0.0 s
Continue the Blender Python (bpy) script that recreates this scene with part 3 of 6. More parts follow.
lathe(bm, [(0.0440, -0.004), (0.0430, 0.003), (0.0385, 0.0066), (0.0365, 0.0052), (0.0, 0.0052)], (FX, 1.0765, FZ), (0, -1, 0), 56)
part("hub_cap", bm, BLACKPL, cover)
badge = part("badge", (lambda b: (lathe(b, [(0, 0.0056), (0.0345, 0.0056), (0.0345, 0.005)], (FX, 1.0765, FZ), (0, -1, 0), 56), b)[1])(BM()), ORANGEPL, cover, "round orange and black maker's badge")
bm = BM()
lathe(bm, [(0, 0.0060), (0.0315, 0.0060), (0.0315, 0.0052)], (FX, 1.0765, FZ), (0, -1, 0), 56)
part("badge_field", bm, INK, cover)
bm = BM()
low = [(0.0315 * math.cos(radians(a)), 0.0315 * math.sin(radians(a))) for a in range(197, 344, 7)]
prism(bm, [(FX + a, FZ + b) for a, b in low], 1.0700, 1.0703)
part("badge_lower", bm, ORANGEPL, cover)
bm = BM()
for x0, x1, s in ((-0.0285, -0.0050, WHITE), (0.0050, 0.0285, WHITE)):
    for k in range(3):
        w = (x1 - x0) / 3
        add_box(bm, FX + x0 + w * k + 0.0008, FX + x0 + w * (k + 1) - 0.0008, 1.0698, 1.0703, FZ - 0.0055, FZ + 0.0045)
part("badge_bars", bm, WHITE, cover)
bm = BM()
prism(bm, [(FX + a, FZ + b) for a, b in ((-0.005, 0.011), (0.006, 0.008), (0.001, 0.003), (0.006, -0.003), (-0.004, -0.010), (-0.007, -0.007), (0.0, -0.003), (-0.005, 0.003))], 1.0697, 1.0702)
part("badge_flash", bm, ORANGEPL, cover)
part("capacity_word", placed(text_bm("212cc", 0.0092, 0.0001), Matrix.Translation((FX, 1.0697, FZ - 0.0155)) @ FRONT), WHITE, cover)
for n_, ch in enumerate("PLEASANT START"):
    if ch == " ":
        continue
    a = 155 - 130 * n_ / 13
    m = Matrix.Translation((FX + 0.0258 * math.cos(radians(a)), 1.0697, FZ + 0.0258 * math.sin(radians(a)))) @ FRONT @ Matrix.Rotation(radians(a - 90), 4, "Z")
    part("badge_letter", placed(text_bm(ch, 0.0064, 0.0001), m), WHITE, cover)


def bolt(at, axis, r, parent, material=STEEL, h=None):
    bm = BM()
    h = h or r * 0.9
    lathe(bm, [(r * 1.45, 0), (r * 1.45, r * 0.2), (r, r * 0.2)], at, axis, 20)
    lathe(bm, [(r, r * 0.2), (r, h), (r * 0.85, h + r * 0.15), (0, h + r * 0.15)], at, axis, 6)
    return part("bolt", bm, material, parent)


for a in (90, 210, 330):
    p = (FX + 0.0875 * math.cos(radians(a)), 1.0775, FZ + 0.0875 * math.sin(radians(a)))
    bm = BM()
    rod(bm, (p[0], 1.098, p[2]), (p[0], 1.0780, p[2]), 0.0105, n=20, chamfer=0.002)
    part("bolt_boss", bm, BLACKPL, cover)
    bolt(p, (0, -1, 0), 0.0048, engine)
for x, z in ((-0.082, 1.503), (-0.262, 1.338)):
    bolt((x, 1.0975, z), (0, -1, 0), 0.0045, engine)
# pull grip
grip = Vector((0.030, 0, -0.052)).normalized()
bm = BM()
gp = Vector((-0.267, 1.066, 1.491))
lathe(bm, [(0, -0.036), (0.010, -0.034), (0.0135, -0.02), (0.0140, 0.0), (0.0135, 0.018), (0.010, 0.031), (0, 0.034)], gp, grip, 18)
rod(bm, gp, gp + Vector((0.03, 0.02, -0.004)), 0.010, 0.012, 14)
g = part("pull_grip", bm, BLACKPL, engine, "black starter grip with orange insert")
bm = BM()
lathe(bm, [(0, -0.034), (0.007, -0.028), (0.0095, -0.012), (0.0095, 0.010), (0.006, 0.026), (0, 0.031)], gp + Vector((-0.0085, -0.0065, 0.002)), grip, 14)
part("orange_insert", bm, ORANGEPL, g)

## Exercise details
Transcribe the data above in full, exactly.

## Task solution
0.0 s
Continue the Blender Python (bpy) script that recreates this scene with part 3 of 6. More parts follow.
lathe(bm, [(0.0440, -0.004), (0.0430, 0.003), (0.0385, 0.0066), (0.0365, 0.0052), (0.0, 0.0052)], (FX, 1.0765, FZ), (0, -1, 0), 56)
part("hub_cap", bm, BLACKPL, cover)
badge = part("badge", (lambda b: (lathe(b, [(0, 0.0056), (0.0345, 0.0056), (0.0345, 0.005)], (FX, 1.0765, FZ), (0, -1, 0), 56), b)[1])(BM()), ORANGEPL, cover, "round orange and black maker's badge")
bm = BM()
lathe(bm, [(0, 0.0060), (0.0315, 0.0060), (0.0315, 0.0052)], (FX, 1.0765, FZ), (0, -1, 0), 56)
part("badge_field", bm, INK, cover)
bm = BM()
low = [(0.0315 * math.cos(radians(a)), 0.0315 * math.sin(radians(a))) for a in range(197, 344, 7)]
prism(bm, [(FX + a, FZ + b) for a, b in low], 1.0700, 1.0703)
part("badge_lower", bm, ORANGEPL, cover)
bm = BM()
for x0, x1, s in ((-0.0285, -0.0050, WHITE), (0.0050, 0.0285, WHITE)):
    for k in range(3):
        w = (x1 - x0) / 3
        add_box(bm, FX + x0 + w * k + 0.0008, FX + x0 + w * (k + 1) - 0.0008, 1.0698, 1.0703, FZ - 0.0055, FZ + 0.0045)
part("badge_bars", bm, WHITE, cover)
bm = BM()
prism(bm, [(FX + a, FZ + b) for a, b in ((-0.005, 0.011), (0.006, 0.008), (0.001, 0.003), (0.006, -0.003), (-0.004, -0.010), (-0.007, -0.007), (0.0, -0.003), (-0.005, 0.003))], 1.0697, 1.0702)
part("badge_flash", bm, ORANGEPL, cover)
part("capacity_word", placed(text_bm("212cc", 0.0092, 0.0001), Matrix.Translation((FX, 1.0697, FZ - 0.0155)) @ FRONT), WHITE, cover)
for n_, ch in enumerate("PLEASANT START"):
    if ch == " ":
        continue
    a = 155 - 130 * n_ / 13
    m = Matrix.Translation((FX + 0.0258 * math.cos(radians(a)), 1.0697, FZ + 0.0258 * math.sin(radians(a)))) @ FRONT @ Matrix.Rotation(radians(a - 90), 4, "Z")
    part("badge_letter", placed(text_bm(ch, 0.0064, 0.0001), m), WHITE, cover)


def bolt(at, axis, r, parent, material=STEEL, h=None):
    bm = BM()
    h = h or r * 0.9
    lathe(bm, [(r * 1.45, 0), (r * 1.45, r * 0.2), (r, r * 0.2)], at, axis, 20)
    lathe(bm, [(r, r * 0.2), (r, h), (r * 0.85, h + r * 0.15), (0, h + r * 0.15)], at, axis, 6)
    return part("bolt", bm, material, parent)


for a in (90, 210, 330):
    p = (FX + 0.0875 * math.cos(radians(a)), 1.0775, FZ + 0.0875 * math.sin(radians(a)))
    bm = BM()
    rod(bm, (p[0], 1.098, p[2]), (p[0], 1.0780, p[2]), 0.0105, n=20, chamfer=0.002)
    part("bolt_boss", bm, BLACKPL, cover)
    bolt(p, (0, -1, 0), 0.0048, engine)
for x, z in ((-0.082, 1.503), (-0.262, 1.338)):
    bolt((x, 1.0975, z), (0, -1, 0), 0.0045, engine)
# pull grip
grip = Vector((0.030, 0, -0.052)).normalized()
bm = BM()
gp = Vector((-0.267, 1.066, 1.491))
lathe(bm, [(0, -0.036), (0.010, -0.034), (0.0135, -0.02), (0.0140, 0.0), (0.0135, 0.018), (0.010, 0.031), (0, 0.034)], gp, grip, 18)
rod(bm, gp, gp + Vector((0.03, 0.02, -0.004)), 0.010, 0.012, 14)
g = part("pull_grip", bm, BLACKPL, engine, "black starter grip with orange insert")
bm = BM()
lathe(bm, [(0, -0.034), (0.007, -0.028), (0.0095, -0.012), (0.0095, 0.010), (0.006, 0.026), (0, 0.031)], gp + Vector((-0.0085, -0.0065, 0.002)), grip, 14)
part("orange_insert", bm, ORANGEPL, g)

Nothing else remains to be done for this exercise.